Promotores ad hoc podem funcionar em democracias estáveis, desde que haja rigorosos controles internos e externos que garantam sua operabilidade e independência. Como garantir investigações profundas e eficientes sem estrutura, recursos humanos e materiais e prerrogativas? Em modelagens institucionais mais adequadas, as garantias de atuação são sólidas, especialmente as de inamovibilidade, vitaliciedade e independência funcional. Não há elementos estranhos à carreira, e o lado positivo do corporativismo é realçado. Corporações respeitam valores, e esses valores são portados e defendidos pelos seus membros.

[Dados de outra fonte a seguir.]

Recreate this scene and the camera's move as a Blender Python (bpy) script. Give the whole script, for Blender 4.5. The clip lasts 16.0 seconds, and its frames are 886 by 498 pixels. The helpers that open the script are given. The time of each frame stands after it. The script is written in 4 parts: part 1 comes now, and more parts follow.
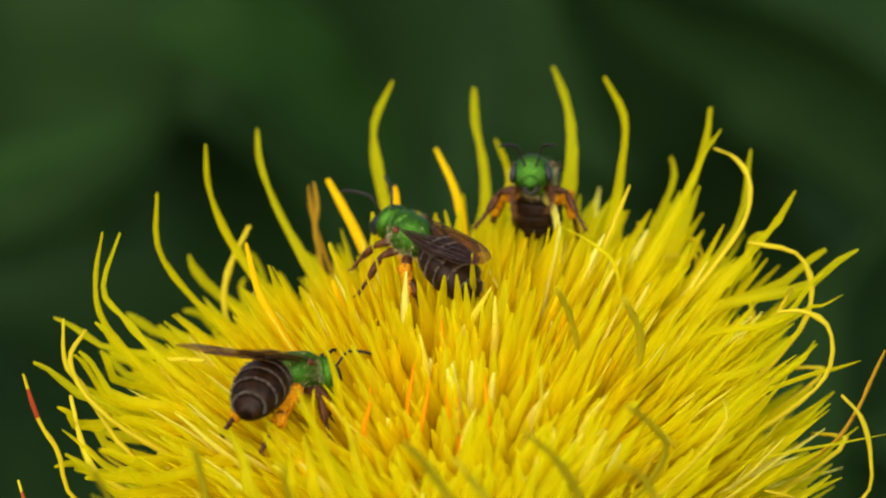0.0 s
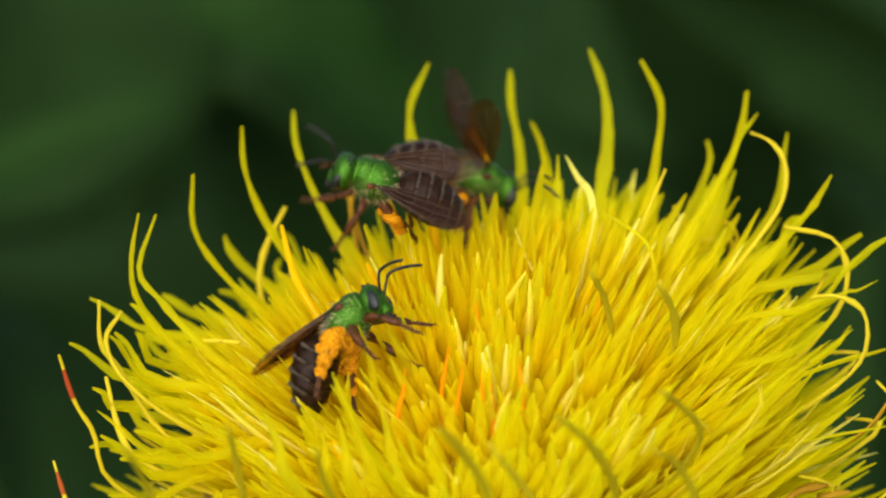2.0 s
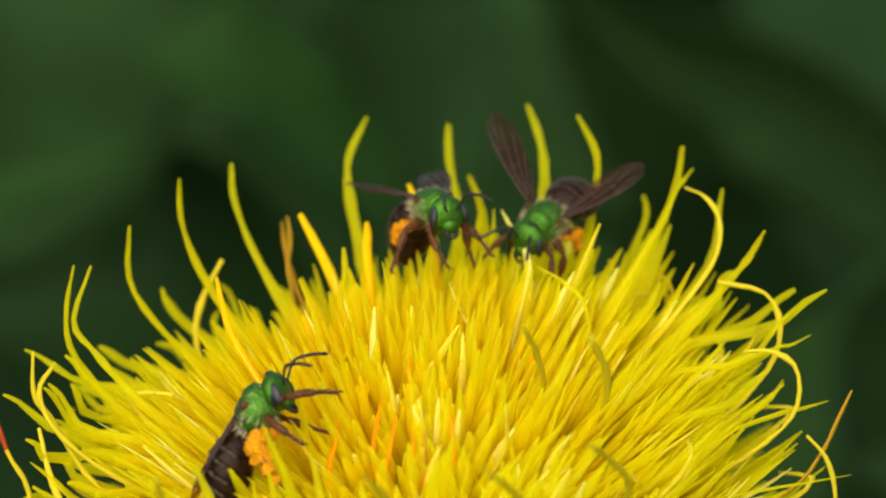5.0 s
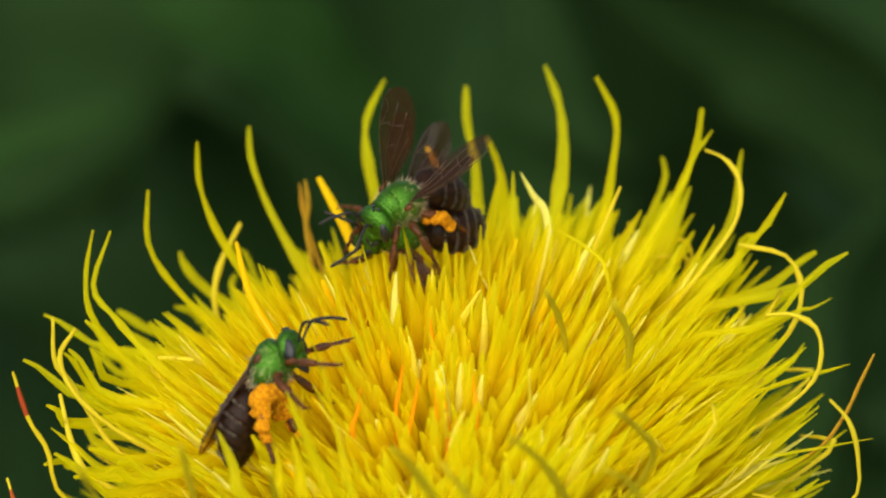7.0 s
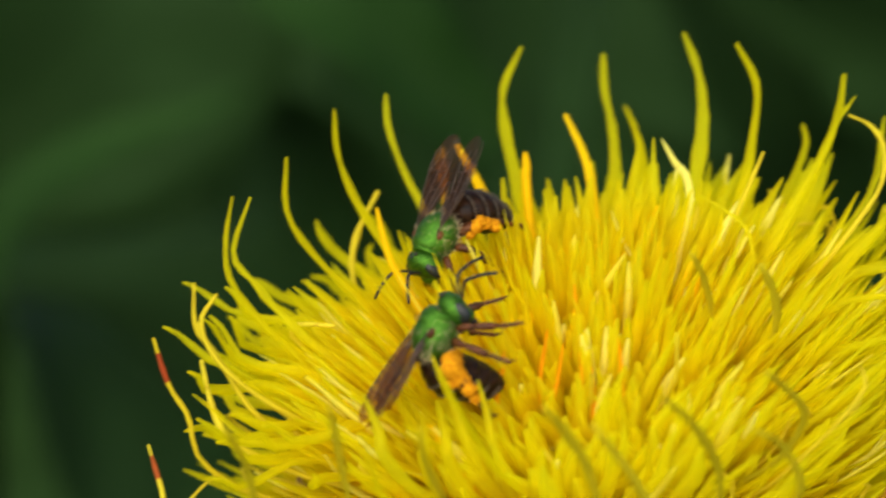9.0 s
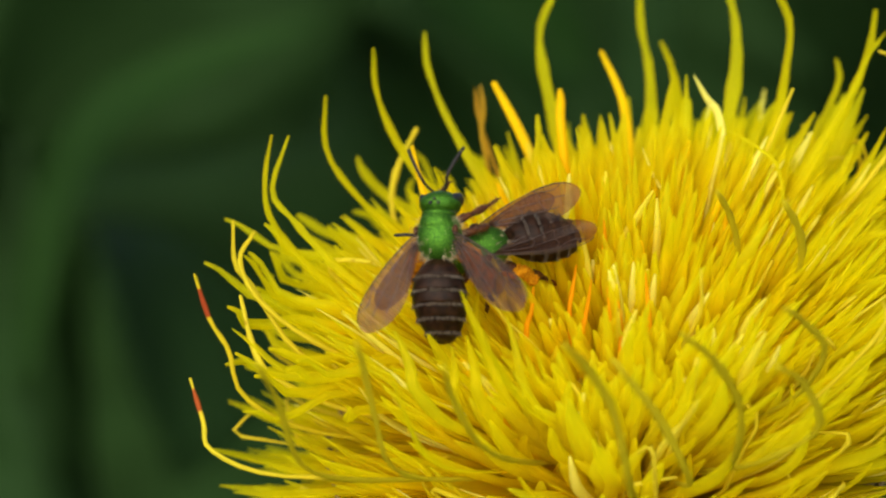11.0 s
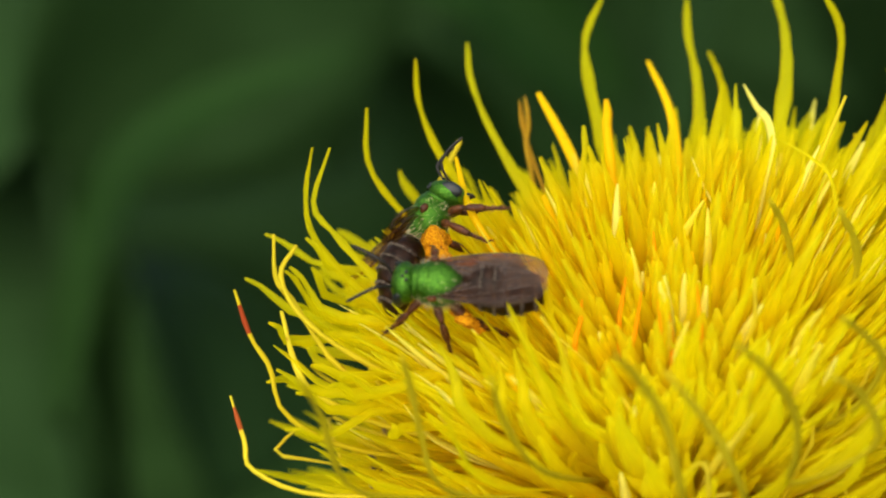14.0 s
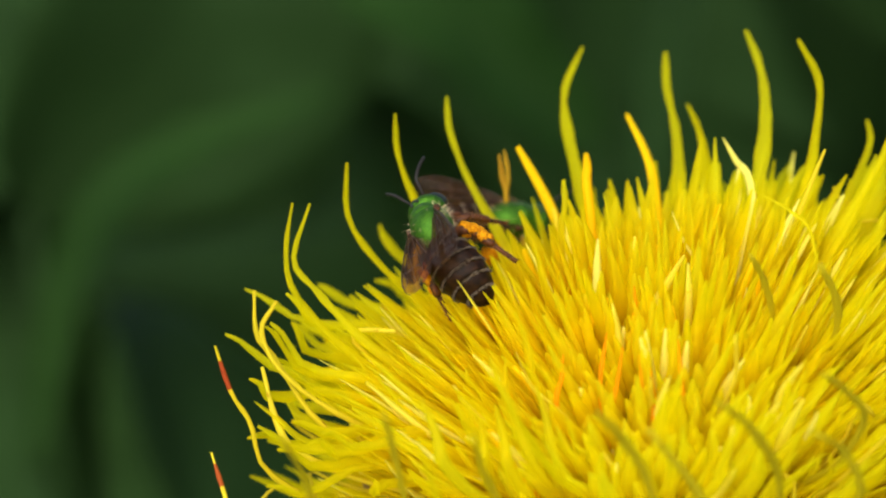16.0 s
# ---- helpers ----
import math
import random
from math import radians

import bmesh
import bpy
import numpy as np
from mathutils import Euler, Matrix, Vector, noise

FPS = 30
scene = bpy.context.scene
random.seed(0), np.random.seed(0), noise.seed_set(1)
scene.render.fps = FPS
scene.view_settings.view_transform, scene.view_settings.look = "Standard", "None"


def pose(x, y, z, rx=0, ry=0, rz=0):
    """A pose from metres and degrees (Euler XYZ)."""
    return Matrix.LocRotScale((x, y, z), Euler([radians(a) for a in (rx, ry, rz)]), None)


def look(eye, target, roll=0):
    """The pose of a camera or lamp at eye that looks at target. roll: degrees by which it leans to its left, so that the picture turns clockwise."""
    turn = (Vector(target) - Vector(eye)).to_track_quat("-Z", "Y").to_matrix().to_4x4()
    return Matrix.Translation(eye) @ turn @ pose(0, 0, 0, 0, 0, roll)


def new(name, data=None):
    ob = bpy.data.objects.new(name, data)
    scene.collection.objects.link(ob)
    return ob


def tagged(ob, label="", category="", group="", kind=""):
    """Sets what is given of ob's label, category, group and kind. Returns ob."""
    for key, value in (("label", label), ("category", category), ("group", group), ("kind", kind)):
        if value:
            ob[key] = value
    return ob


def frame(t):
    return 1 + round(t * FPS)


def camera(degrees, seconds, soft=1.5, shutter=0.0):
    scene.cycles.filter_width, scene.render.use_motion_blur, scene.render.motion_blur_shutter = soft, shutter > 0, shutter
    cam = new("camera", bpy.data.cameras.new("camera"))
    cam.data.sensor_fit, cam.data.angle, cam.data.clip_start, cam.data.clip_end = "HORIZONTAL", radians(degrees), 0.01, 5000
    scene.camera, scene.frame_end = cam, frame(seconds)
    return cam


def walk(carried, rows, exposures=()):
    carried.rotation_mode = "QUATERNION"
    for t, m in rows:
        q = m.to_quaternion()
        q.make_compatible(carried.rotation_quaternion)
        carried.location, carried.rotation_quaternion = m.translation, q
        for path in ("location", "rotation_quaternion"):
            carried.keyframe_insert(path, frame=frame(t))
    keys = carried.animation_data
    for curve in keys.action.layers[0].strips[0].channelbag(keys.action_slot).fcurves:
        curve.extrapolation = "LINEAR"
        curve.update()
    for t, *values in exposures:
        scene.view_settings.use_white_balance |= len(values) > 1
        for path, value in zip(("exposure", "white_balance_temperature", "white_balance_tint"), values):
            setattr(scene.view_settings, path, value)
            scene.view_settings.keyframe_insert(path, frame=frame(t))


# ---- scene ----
S = 0.001                      # one millimetre
HEAD = Vector((0, 0, 0.9))     # the middle of the flower head's rim, 0.9 m over the ground


def mm(x, y, z, rx=0, ry=0, rz=0):
    """A pose from millimetres in the flower's space and degrees."""
    return pose(x * S, y * S, z * S + HEAD.z, rx, ry, rz)


# ---- camera ----
cam = camera(18.0, 16.0, 2.1, 0.5)
cam.data.dof.use_dof = True
cam.data.dof.focus_distance = 0.182
cam.data.dof.aperture_fstop = 32.0
walk(cam, [
    (0.0, mm(-0.00, -176.16, 71.18, 71.232, -0.299, 0.140)),
    (0.5, mm(0.11, -175.83, 70.22, 71.387, -0.342, 0.195)),
    (1.0, mm(-0.74, -177.36, 71.57, 71.574, -0.546, 0.153)),
    (1.5, mm(-0.35, -177.63, 71.51, 71.160, -0.375, 0.661)),
    (2.0, mm(0.06, -176.05, 71.83, 70.680, -0.325, 0.934)),
    (2.5, mm(-0.06, -177.09, 73.79, 71.037, -0.345, 1.676)),
    (3.0, mm(0.49, -176.95, 72.13, 71.455, -0.602, 1.039)),
    (3.5, mm(1.77, -178.01, 72.95, 71.365, -0.630, 0.718)),
    (4.0, mm(2.30, -178.95, 72.81, 71.719, -0.669, 0.129)),
    (4.2, mm(2.52, -178.44, 71.66, 71.843, -0.914, 0.281)),
    (6.3, mm(1.00, -176.04, 72.61, 71.198, -0.579, 0.526)),
    (6.5, mm(0.84, -176.26, 72.63, 70.928, -0.696, 0.513)),
    (7.0, mm(0.47, -175.77, 72.79, 70.737, -0.682, 0.215)),
    (7.5, mm(0.81, -175.72, 71.74, 71.441, -0.207, 1.234)),
    (8.0, mm(-0.87, -175.26, 71.77, 70.914, -0.278, 1.087)),
    (8.5, mm(-1.47, -175.56, 71.50, 71.193, -0.181, 1.446)),
    (9.0, mm(-2.65, -175.21, 70.01, 70.766, 0.018, 2.018)),
    (9.2, mm(-2.74, -175.94, 70.37, 70.572, 0.417, 2.876)),
    (11.3, mm(2.59, -178.23, 72.55, 69.027, 0.950, 3.738)),
    (11.5, mm(3.05, -176.55, 72.00, 69.268, 0.957, 3.389)),
    (12.0, mm(1.00, -176.13, 72.34, 68.980, 0.900, 3.434)),
    (12.5, mm(1.08, -176.47, 71.83, 69.576, 1.415, 4.290)),
    (13.0, mm(1.06, -175.78, 70.40, 69.666, 1.402, 4.076)),
    (13.5, mm(-0.04, -175.04, 69.91, 69.811, 1.537, 4.242)),
    (14.0, mm(0.60, -174.79, 69.65, 69.822, 1.537, 4.290)),
    (14.5, mm(1.00, -174.03, 69.62, 70.063, 1.497, 3.938)),
    (15.0, mm(0.52, -174.57, 70.45, 70.357, 1.408, 3.811)),
    (15.5, mm(-0.42, -175.29, 70.93, 70.166, 1.324, 3.415)),
    (16.0, mm(0.22, -174.43, 70.75, 70.577, 1.560, 3.731)),
], [(0.0, 0.02), (1.5, 0.05), (3.2, 0.20), (4.2, 0.20), (6.5, 0.08), (9.2, 0.08), (12.0, 0.0), (14.3, 0.18), (16.0, 0.18)])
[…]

Tal como a Colômbia, os Estados Unidos também conhecem a figura dos promotores ad hoc, lá chamados de special counsel ou independent counsel ou special prosecutor. Na história política recente norte-americana três deles ganharam destaque. Durante o escândalo Watergate, que levou à renúncia de Richard Nixon, ao longo do ano de 1973, o advogado Archibald Cox atuou como promotor ad hoc. Kenneth Starr ficou conhecido pela investigação que entre 1994 e 1998 conduziu contra o presidente Bill Clinton, no caso Whitewater e no affair Monica Lewinsky. Mais recentemente, Robert Mueller III ganhou notoriedade em 2017 ao ser indicado para investigar a suposta intromissão russa na eleição presidencial de 2016, pleito no qual se deu a ascensão de Donal Trump à Casa Branca.

O arranjo institucional do Parquet brasileiro é diferente. Segundo o art. 129, § 2º, da Constituição, “as funções do Ministério Público só podem ser exercidas por integrantes da carreira” Assim, a designação de um promotor ou procurador ad hoc no Brasil seria inconstitucional.

Casos de impedimento ou suspeição são resolvidos por mecanismos institucionais e processuais bem estabelecidos na Lei Complementar 75/1993, na Lei 8.625/1993, nas leis orgânicas estaduais, no CPP e no CPC, conforme o caso.

Quando a causa de suspeição ou impedimento recai sobre o cabeça da instituição, outro membro, normalmente o Vice-Procurador-Geral, ou, na sua impossibilidade, um dos mais antigos membros da carreira, com as mesmas prerrogativas, deveres e garantias, deve assumir suas funções específicas.

Conforme o art. 53, inciso X, da Lei Complementar 75, compete ao Conselho Superior do MPF “designar o Subprocurador-Geral da República para conhecer de inquérito, peças de informação ou representação sobre crime comum atribuível ao Procurador-Geral da República e, sendo o caso, promover a ação penal“.

Resta saber se na Colômbia a simples designação de um promotor ad hoc para um caso tão importante será suficiente para recuperar a credibilidade da Fiscalía General e levar à elucidação do grande esquema de corrupção que estendeu seus longos braços e ávidas mãos sobre o erário de vários países de nossa região.